The Renew our Libraries campaign, which is soon to be launched, will call for a sustainable public library funding model for the long-term.
The campaign will demand action and funding commitments from all political parties in the lead-up to the state election and beyond.
NSW Public Libraries Association president Cr Dallas Tout said it was time to be involved in actively agitating for realistic funding for a critical community asset.
The Renew our Libraries campaign will ask councils, communities, stakeholders, organisations and library users to join the push.
Cr Tout said governments of all persuasions since the 1980s had not offered solutions.
“This time we want whoever is in government to action a realistic funding package,” he said.
Cr Tout said the campaign was not just about the main city libraries, but for all the users of library services, no matter how those services were delivered.
The state budget contained a cut to library funding but infrastructure funding for regional libraries, administered through the Regional Cultural Fund, will increase from $4 million in 2017/18 to $5 million in 2018/19.
NSW Public Libraries Association and Local Government NSW have come together to develop the library funding campaign.
Local Government NSW president Linda Scott echoed the call for better library funding.
She said libraries were increasingly becoming places for job seekers to access the internet in their search for work.
“It’s a place where people can go in the heat of summer or the cold of winter when power bills are becoming too high and a place to access information and community services,” Cr Scott said.
Port Macquarie MP Leslie Williams said she was committed to working with the council to continue to enhance library services and facilities for our community.
“In the last year of a Labor Government in 2010, our council received $190,714 for our local library through subsidy payments compared to over $400,000 in payments in 2016/17 including $196,000 to expand the Port Macquarie library’s physical space,” she said.
“Despite the claim central to this political campaign that “public libraries funding is at a crisis point” the need for additional money for our local libraries has never been raised with me by a Port Macquarie-Hastings councillor since I was elected in 2011.”
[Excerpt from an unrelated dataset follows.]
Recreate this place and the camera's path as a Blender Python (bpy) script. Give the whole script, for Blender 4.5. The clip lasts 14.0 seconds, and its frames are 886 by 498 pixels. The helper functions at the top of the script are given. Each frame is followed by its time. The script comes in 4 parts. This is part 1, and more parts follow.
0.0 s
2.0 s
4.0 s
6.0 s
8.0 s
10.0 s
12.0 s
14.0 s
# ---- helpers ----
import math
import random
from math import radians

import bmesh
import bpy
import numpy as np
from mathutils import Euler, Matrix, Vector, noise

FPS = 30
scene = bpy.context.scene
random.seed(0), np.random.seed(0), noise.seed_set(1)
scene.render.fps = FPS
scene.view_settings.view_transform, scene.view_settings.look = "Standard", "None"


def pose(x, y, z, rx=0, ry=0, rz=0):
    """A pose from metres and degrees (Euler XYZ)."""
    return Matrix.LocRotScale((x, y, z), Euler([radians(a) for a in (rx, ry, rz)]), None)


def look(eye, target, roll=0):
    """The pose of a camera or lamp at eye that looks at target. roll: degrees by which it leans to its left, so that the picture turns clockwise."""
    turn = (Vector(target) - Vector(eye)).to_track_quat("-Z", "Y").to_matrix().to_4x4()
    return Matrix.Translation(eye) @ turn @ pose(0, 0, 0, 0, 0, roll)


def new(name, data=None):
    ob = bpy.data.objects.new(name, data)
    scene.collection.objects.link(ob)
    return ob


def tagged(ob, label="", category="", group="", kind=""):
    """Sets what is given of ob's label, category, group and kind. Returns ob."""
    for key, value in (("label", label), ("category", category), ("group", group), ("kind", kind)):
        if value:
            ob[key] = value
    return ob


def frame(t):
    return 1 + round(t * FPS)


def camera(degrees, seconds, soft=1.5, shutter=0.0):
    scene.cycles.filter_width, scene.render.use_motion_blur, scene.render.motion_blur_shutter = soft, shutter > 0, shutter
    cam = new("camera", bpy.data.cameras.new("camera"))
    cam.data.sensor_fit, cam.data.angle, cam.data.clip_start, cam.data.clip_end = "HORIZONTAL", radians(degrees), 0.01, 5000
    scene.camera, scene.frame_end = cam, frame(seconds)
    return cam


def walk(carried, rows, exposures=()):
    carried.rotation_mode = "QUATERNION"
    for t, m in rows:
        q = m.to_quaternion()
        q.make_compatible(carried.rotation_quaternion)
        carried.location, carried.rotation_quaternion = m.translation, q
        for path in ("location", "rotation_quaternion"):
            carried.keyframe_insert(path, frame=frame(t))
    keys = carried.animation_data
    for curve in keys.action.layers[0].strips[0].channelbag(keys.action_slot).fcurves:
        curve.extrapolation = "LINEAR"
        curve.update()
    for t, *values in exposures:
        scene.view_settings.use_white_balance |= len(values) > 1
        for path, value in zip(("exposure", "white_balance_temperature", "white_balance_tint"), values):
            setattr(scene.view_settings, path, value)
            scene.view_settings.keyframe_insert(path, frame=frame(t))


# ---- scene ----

Country Labor candidate for Port Macquarie Peter Alley said libraries were one of the social levelling-type facilities available to everybody.
“It provides one of those safety nets within our community,” he said.
Labor has pledged to increase overall funding to all suburban and regional NSW public libraries by $50 million, if elected.
This would include a $25 million Public Library Infrastructure Fund and a doubling of the per capita funding subsidy from $1.85 to $3.70 in the first term of government.
Mr Alley said a doubling of the per capita funding should mean about $148,000 extra for the Port Macquarie-Hastings area.